== GIVEN INSTRUCTION ==
Leave out the pictures and repeat the rest of the material exactly.

--- begin ---

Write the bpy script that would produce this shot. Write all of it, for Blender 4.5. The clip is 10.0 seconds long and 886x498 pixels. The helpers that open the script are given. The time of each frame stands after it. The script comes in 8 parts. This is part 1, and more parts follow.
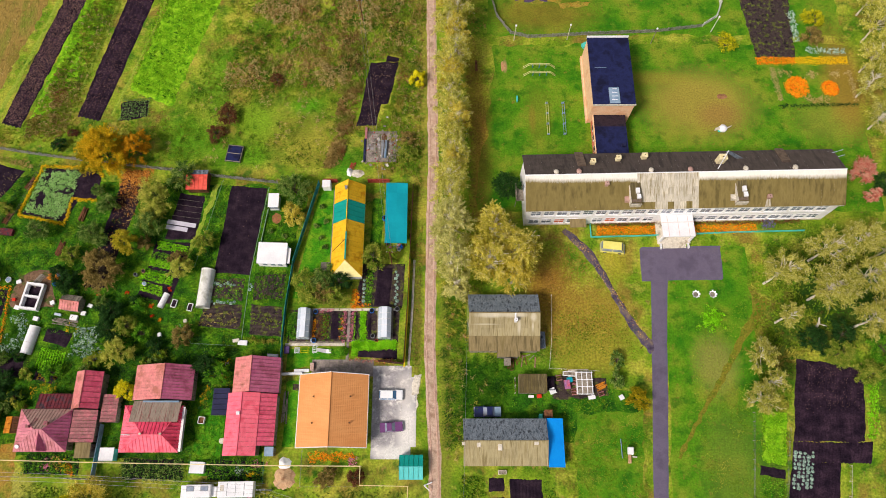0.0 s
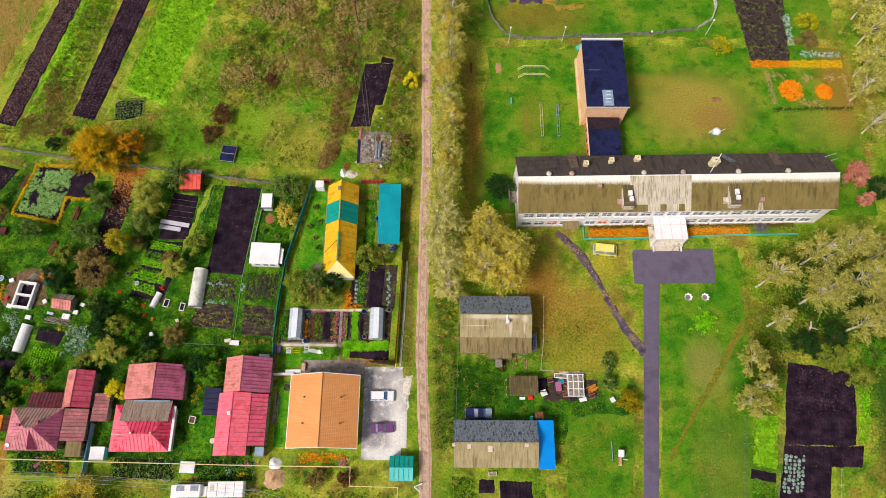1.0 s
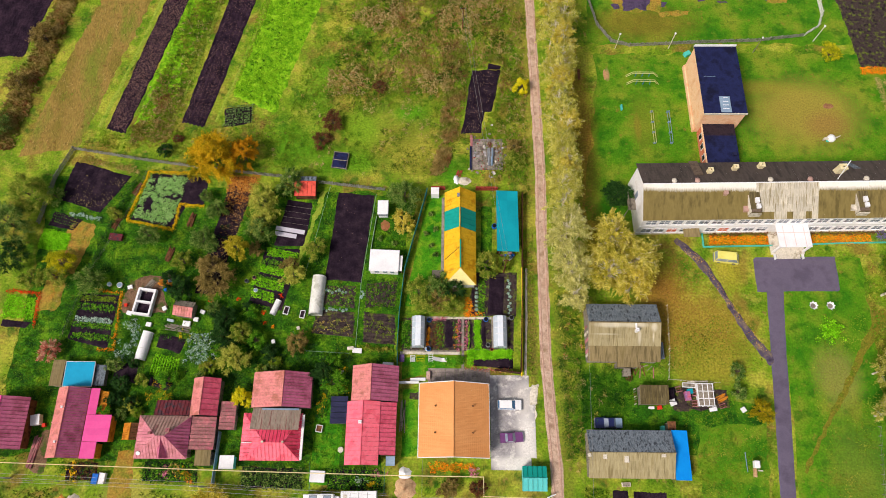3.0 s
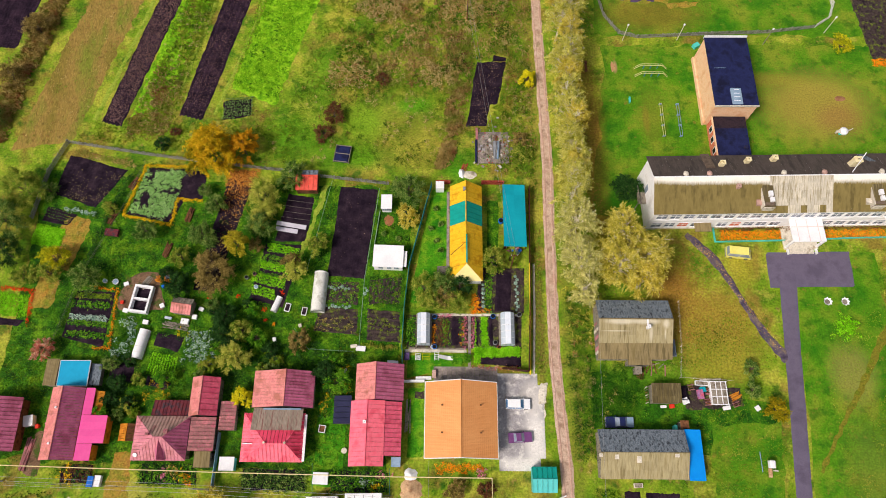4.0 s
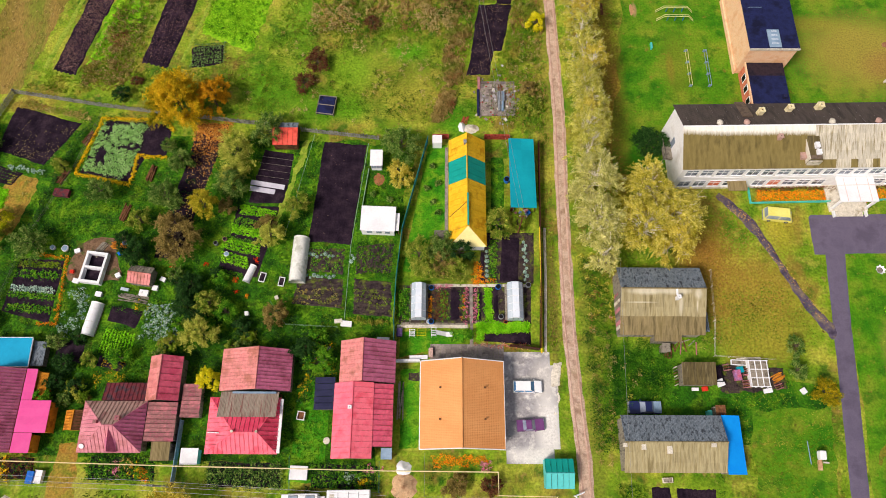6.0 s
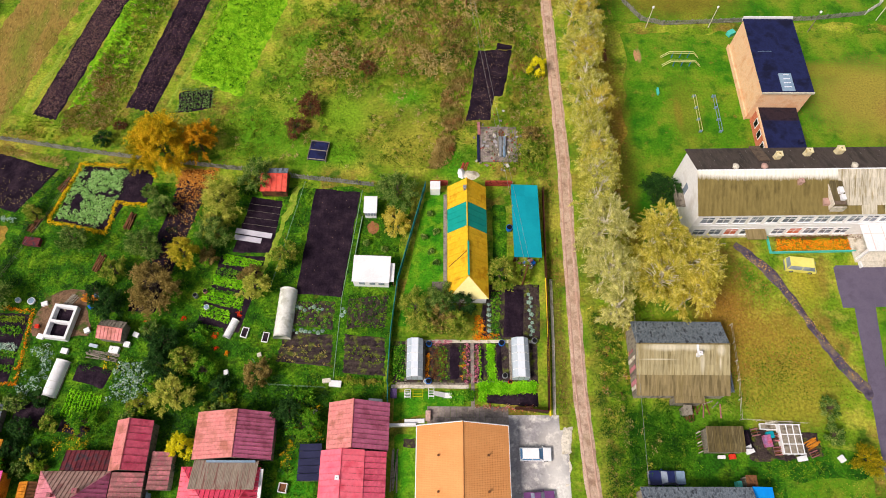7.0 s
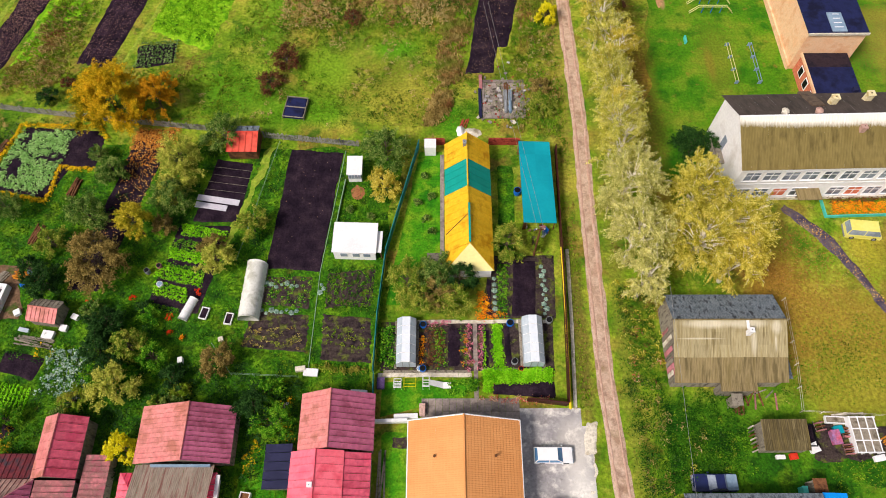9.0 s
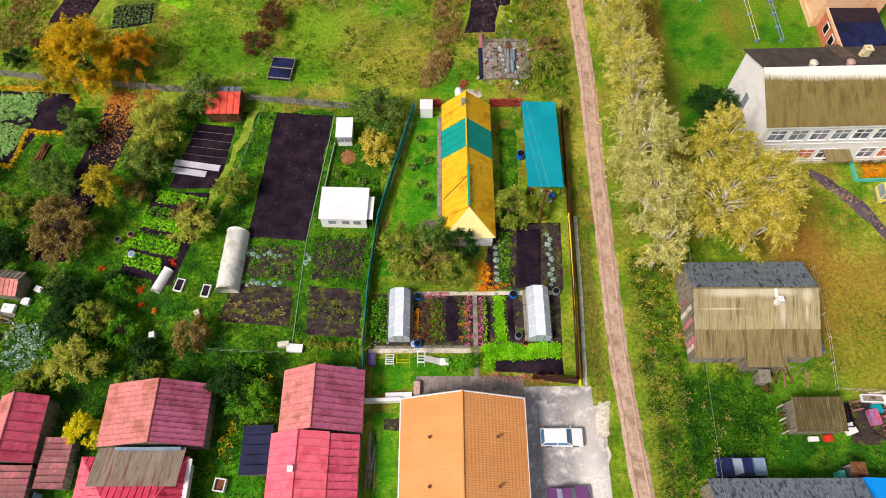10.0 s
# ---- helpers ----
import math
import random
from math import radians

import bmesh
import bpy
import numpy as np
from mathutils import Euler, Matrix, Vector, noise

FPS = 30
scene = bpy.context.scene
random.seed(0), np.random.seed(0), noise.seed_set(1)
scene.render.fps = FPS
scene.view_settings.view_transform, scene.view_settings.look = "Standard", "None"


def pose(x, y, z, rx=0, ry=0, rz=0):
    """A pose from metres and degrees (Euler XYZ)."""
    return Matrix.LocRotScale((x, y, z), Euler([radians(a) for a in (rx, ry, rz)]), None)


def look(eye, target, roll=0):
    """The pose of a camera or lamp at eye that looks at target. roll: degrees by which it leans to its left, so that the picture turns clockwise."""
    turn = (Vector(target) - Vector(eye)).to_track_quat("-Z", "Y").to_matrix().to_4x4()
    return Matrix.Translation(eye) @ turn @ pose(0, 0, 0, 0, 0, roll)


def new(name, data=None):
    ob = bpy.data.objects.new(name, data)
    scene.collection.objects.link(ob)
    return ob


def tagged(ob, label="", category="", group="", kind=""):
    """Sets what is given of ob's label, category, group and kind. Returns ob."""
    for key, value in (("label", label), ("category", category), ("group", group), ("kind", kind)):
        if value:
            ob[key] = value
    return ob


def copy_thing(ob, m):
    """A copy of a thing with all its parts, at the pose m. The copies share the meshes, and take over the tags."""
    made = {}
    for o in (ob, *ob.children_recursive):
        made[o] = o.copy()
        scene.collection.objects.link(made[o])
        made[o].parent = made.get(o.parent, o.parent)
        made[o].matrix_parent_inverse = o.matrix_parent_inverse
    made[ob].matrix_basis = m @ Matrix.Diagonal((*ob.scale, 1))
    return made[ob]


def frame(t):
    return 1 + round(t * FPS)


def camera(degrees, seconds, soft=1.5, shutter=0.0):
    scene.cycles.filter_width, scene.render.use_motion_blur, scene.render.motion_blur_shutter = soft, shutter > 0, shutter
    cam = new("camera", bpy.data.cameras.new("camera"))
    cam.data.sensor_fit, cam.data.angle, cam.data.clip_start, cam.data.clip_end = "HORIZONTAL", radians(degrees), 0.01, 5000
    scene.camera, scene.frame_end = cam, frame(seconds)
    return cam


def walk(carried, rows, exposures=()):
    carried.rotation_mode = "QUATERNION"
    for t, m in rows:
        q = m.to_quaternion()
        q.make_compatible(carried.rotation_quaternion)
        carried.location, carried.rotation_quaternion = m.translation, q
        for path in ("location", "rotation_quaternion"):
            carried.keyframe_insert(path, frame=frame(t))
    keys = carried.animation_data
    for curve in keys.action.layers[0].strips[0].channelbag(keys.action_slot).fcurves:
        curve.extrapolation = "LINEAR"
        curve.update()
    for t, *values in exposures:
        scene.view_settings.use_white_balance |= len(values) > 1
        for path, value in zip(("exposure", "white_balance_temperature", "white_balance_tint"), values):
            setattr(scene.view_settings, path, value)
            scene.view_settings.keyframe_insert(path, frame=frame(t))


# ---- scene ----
cam = camera(66.7, 10.0, soft=0.95)
PATH = [
    (0, (0.196, 1.156, 119.43), (0.203, 1.834, 117.548), 0.6),
    (0.5, (1.511, 1.226, 119.461), (1.518, 1.904, 117.579), 0.7),
    (1, (1.697, 1.161, 119.495), (1.702, 1.842, 117.615), 0.8),
    (1.5, (1.092, 1.594, 119.403), (1.091, 2.275, 117.522), 0.5),
    (2, (-5.405, 1.679, 119.057), (-5.414, 2.359, 117.177), -0.0),
    (2.5, (-15.023, 1.536, 118.382), (-15.03, 2.227, 116.506), 0.0),
    (2.7, (-17.342, 1.158, 118.551), (-17.355, 1.858, 116.678), -0.5),
    (4, (-21.207, 1.249, 115.038), (-21.206, 1.957, 113.168), 0.5),
    (4.5, (-21.683, 1.984, 111.313), (-21.672, 2.603, 109.411), 1.2),
    (5, (-21.748, 1.958, 107.362), (-21.734, 2.578, 105.461), 1.5),
    (6.5, (-21.156, 1.471, 94.809), (-21.147, 2.24, 92.962), 1.0),
    (7, (-21.419, 2.801, 91.084), (-21.402, 3.672, 89.284), 1.4),
    (7.5, (-21.408, 3.084, 87.009), (-21.389, 4.082, 85.275), 1.2),
    (8, (-20.555, 3.06, 82.653), (-20.549, 3.985, 80.88), 0.4),
    (8.5, (-20.713, 3.356, 78.735), (-20.703, 4.277, 76.96), 0.6),
    (9, (-20.32, 3.572, 74.652), (-20.316, 4.489, 72.875), 0.1),
    (9.5, (-20.037, 3.317, 70.452), (-20.035, 4.236, 68.676), -0.1),
    (10, (-19.679, 3.089, 66.781), (-19.683, 4.012, 65.008), -0.5),
]
walk(cam, [(t, look(eye, target, roll)) for t, eye, target, roll in PATH], exposures=((0.0, -0.08, 6500, 14), (3.0, -0.07, 6500, 14), (6.5, -0.02, 6500, 14), (8.5, 0.03, 6500, 14), (10.0, 0.02, 6500, 14)))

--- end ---

== FINAL ANSWER ==
Write the bpy script that would produce this shot. Write all of it, for Blender 4.5. The clip is 10.0 seconds long and 886x498 pixels. The helpers that open the script are given. The time of each frame stands after it. The script comes in 8 parts. This is part 1, and more parts follow.
0.0 s
1.0 s
3.0 s
4.0 s
6.0 s
7.0 s
9.0 s
10.0 s
# ---- helpers ----
import math
import random
from math import radians

import bmesh
import bpy
import numpy as np
from mathutils import Euler, Matrix, Vector, noise

FPS = 30
scene = bpy.context.scene
random.seed(0), np.random.seed(0), noise.seed_set(1)
scene.render.fps = FPS
scene.view_settings.view_transform, scene.view_settings.look = "Standard", "None"


def pose(x, y, z, rx=0, ry=0, rz=0):
    """A pose from metres and degrees (Euler XYZ)."""
    return Matrix.LocRotScale((x, y, z), Euler([radians(a) for a in (rx, ry, rz)]), None)


def look(eye, target, roll=0):
    """The pose of a camera or lamp at eye that looks at target. roll: degrees by which it leans to its left, so that the picture turns clockwise."""
    turn = (Vector(target) - Vector(eye)).to_track_quat("-Z", "Y").to_matrix().to_4x4()
    return Matrix.Translation(eye) @ turn @ pose(0, 0, 0, 0, 0, roll)


def new(name, data=None):
    ob = bpy.data.objects.new(name, data)
    scene.collection.objects.link(ob)
    return ob


def tagged(ob, label="", category="", group="", kind=""):
    """Sets what is given of ob's label, category, group and kind. Returns ob."""
    for key, value in (("label", label), ("category", category), ("group", group), ("kind", kind)):
        if value:
            ob[key] = value
    return ob


def copy_thing(ob, m):
    """A copy of a thing with all its parts, at the pose m. The copies share the meshes, and take over the tags."""
    made = {}
    for o in (ob, *ob.children_recursive):
        made[o] = o.copy()
        scene.collection.objects.link(made[o])
        made[o].parent = made.get(o.parent, o.parent)
        made[o].matrix_parent_inverse = o.matrix_parent_inverse
    made[ob].matrix_basis = m @ Matrix.Diagonal((*ob.scale, 1))
    return made[ob]


def frame(t):
    return 1 + round(t * FPS)


def camera(degrees, seconds, soft=1.5, shutter=0.0):
    scene.cycles.filter_width, scene.render.use_motion_blur, scene.render.motion_blur_shutter = soft, shutter > 0, shutter
    cam = new("camera", bpy.data.cameras.new("camera"))
    cam.data.sensor_fit, cam.data.angle, cam.data.clip_start, cam.data.clip_end = "HORIZONTAL", radians(degrees), 0.01, 5000
    scene.camera, scene.frame_end = cam, frame(seconds)
    return cam


def walk(carried, rows, exposures=()):
    carried.rotation_mode = "QUATERNION"
    for t, m in rows:
        q = m.to_quaternion()
        q.make_compatible(carried.rotation_quaternion)
        carried.location, carried.rotation_quaternion = m.translation, q
        for path in ("location", "rotation_quaternion"):
            carried.keyframe_insert(path, frame=frame(t))
    keys = carried.animation_data
    for curve in keys.action.layers[0].strips[0].channelbag(keys.action_slot).fcurves:
        curve.extrapolation = "LINEAR"
        curve.update()
    for t, *values in exposures:
        scene.view_settings.use_white_balance |= len(values) > 1
        for path, value in zip(("exposure", "white_balance_temperature", "white_balance_tint"), values):
            setattr(scene.view_settings, path, value)
            scene.view_settings.keyframe_insert(path, frame=frame(t))


# ---- scene ----
cam = camera(66.7, 10.0, soft=0.95)
PATH = [
    (0, (0.196, 1.156, 119.43), (0.203, 1.834, 117.548), 0.6),
    (0.5, (1.511, 1.226, 119.461), (1.518, 1.904, 117.579), 0.7),
    (1, (1.697, 1.161, 119.495), (1.702, 1.842, 117.615), 0.8),
    (1.5, (1.092, 1.594, 119.403), (1.091, 2.275, 117.522), 0.5),
    (2, (-5.405, 1.679, 119.057), (-5.414, 2.359, 117.177), -0.0),
    (2.5, (-15.023, 1.536, 118.382), (-15.03, 2.227, 116.506), 0.0),
    (2.7, (-17.342, 1.158, 118.551), (-17.355, 1.858, 116.678), -0.5),
    (4, (-21.207, 1.249, 115.038), (-21.206, 1.957, 113.168), 0.5),
    (4.5, (-21.683, 1.984, 111.313), (-21.672, 2.603, 109.411), 1.2),
    (5, (-21.748, 1.958, 107.362), (-21.734, 2.578, 105.461), 1.5),
    (6.5, (-21.156, 1.471, 94.809), (-21.147, 2.24, 92.962), 1.0),
    (7, (-21.419, 2.801, 91.084), (-21.402, 3.672, 89.284), 1.4),
    (7.5, (-21.408, 3.084, 87.009), (-21.389, 4.082, 85.275), 1.2),
    (8, (-20.555, 3.06, 82.653), (-20.549, 3.985, 80.88), 0.4),
    (8.5, (-20.713, 3.356, 78.735), (-20.703, 4.277, 76.96), 0.6),
    (9, (-20.32, 3.572, 74.652), (-20.316, 4.489, 72.875), 0.1),
    (9.5, (-20.037, 3.317, 70.452), (-20.035, 4.236, 68.676), -0.1),
    (10, (-19.679, 3.089, 66.781), (-19.683, 4.012, 65.008), -0.5),
]
walk(cam, [(t, look(eye, target, roll)) for t, eye, target, roll in PATH], exposures=((0.0, -0.08, 6500, 14), (3.0, -0.07, 6500, 14), (6.5, -0.02, 6500, 14), (8.5, 0.03, 6500, 14), (10.0, 0.02, 6500, 14)))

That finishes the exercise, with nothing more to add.